Рука Чесвика поднялась вверх. Несколько ребят оглядываются, чтобы посмотреть, найдутся ли еще дураки. Макмерфи не может в это поверить.
— Да перестаньте же, что за ерунда. Я полагал, что вы, ребята, можете голосовать и влиять на распорядок и все такое. Разве это не так, док?
Доктор кивает, не поднимая глаз.
— Ну и хорошо. Итак, кто хочет смотреть игры?
Чесвик поднимает руку еще выше и оглядывается. Скэнлон качает головой, потом тоже поднимает руку, упершись локтем в ручку кресла. Больше никто не двинулся. Макмерфи поражен.
— Если с этим вопросом покончено, — произносит сестра, — нам, вероятно, следует продолжить наше собрание.
— Да, — произносит он, усаживается в кресло, опустив голову, — козырек кепки почти касается груди. — Да, вероятно, нам следует продолжить это сраное собрание.
— Да, — отзывается Чесвик, строго оглядывая всех, и усаживается на место, — да, продолжим наше благословенное Богом собрание. — Он сдержанно кивает, опускает подбородок на грудь и хмурится. Он польщен тем, что сидит рядом с Макмерфи, и чувствует себя от этого очень смелым. В первый раз за все время Чесвик проиграл не один.
После собрания Макмерфи ни с кем не разговаривает: они все ему противны. Подходит Билли Биббит.

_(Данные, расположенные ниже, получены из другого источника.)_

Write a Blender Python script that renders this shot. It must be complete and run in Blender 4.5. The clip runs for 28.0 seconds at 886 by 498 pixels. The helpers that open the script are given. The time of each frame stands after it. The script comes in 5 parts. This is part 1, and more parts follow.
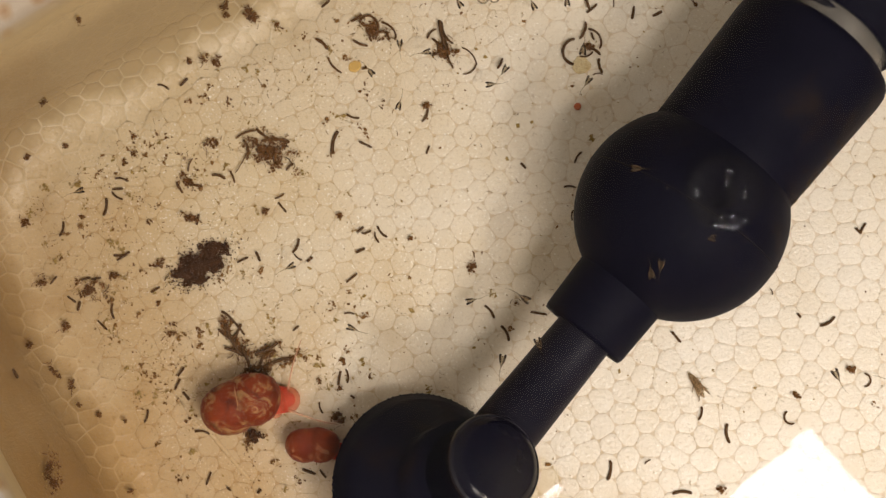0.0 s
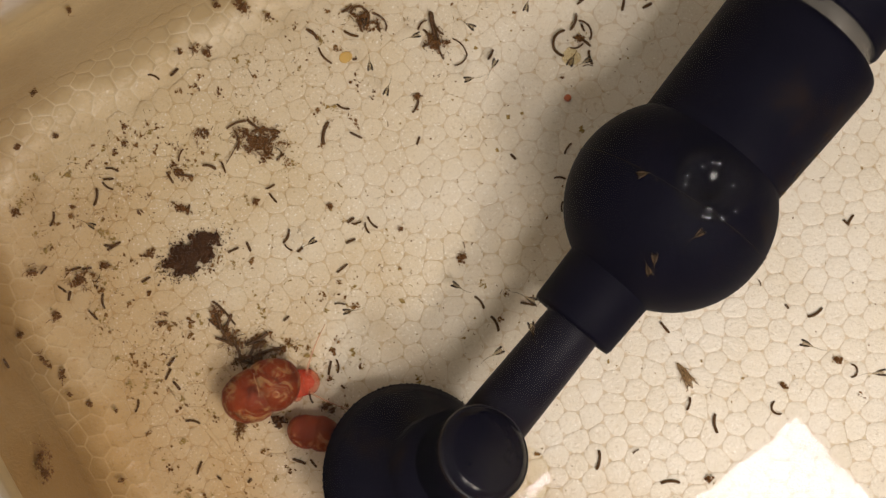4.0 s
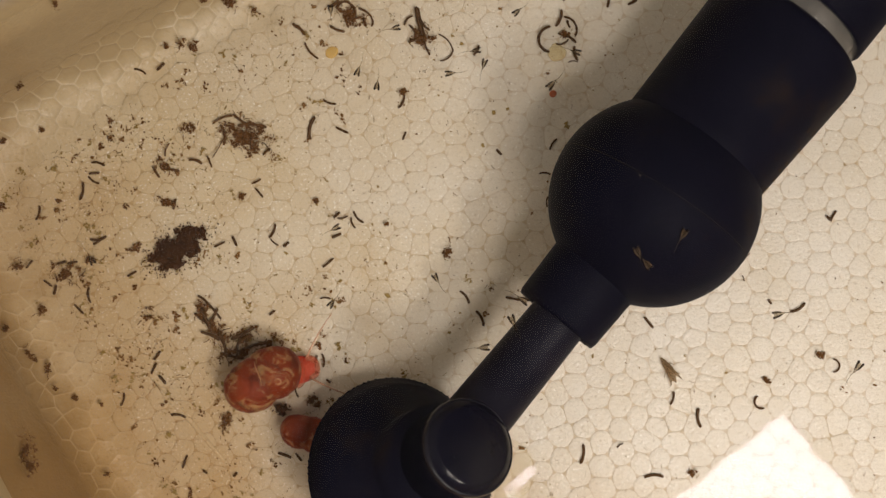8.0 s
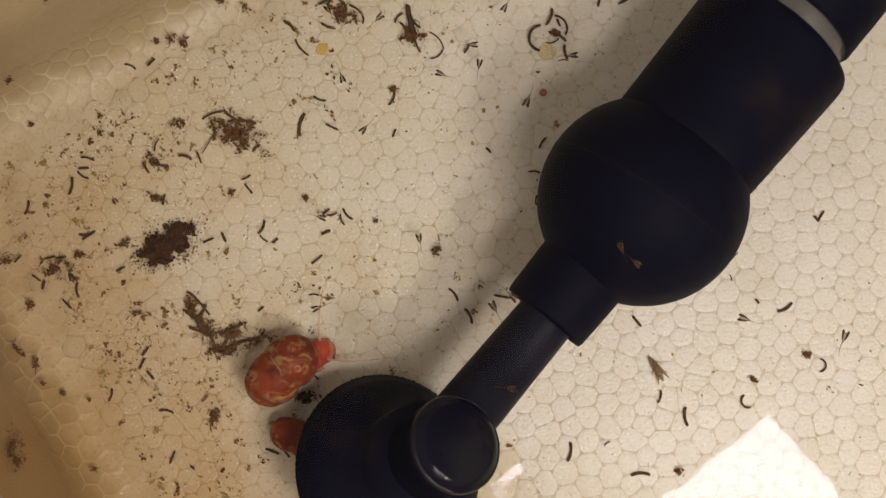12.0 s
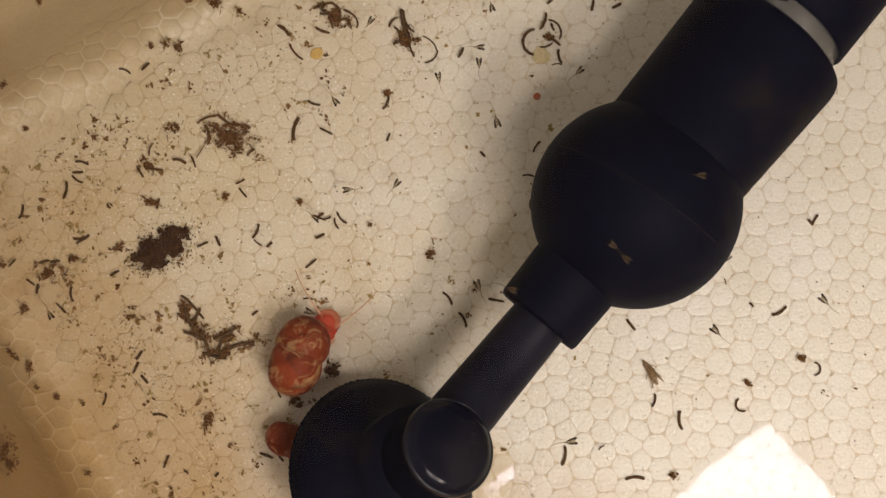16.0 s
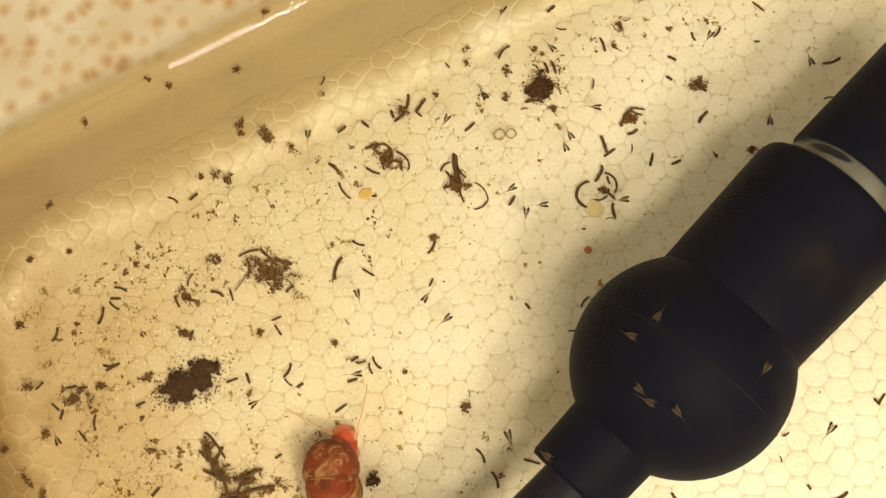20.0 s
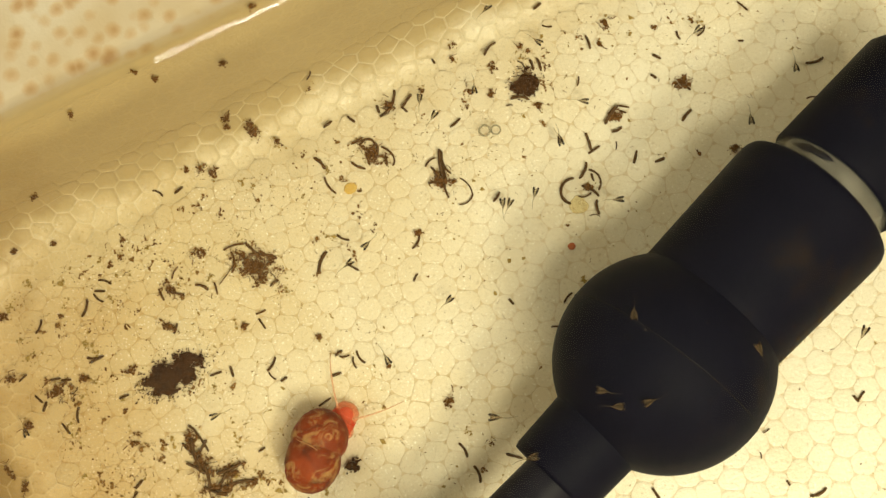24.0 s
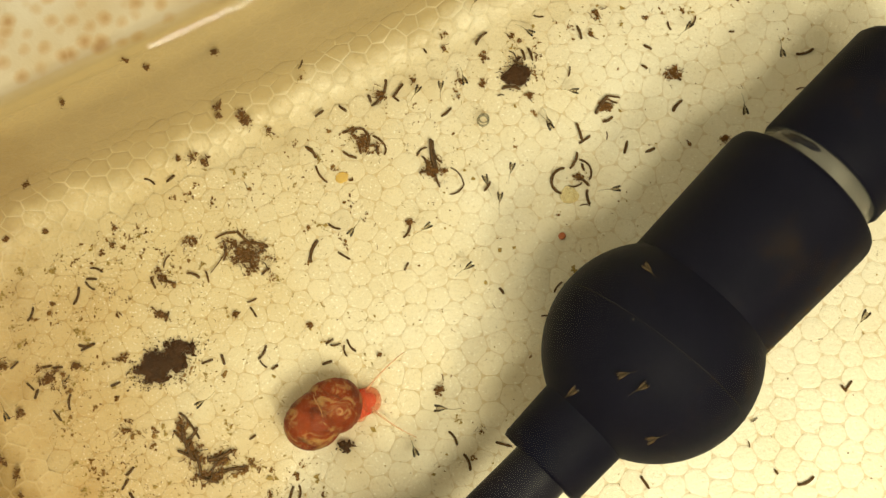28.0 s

— Некоторые из нас п-п-пробыли здесь лет п-п-пять, Рэндл, — говорит Билли. Он теребит свернутый в трубочку журнал, на руках видны ожоги от сигарет. — И некоторые из нас п-п-про-будут здесь еще д-долго и после того, как вы уйд-д-дете, как закончится этот чемпионат. И… разве вы не понимаете… — Он отбросил в сторону журнал и отошел. — О! Какой смысл даже пытаться.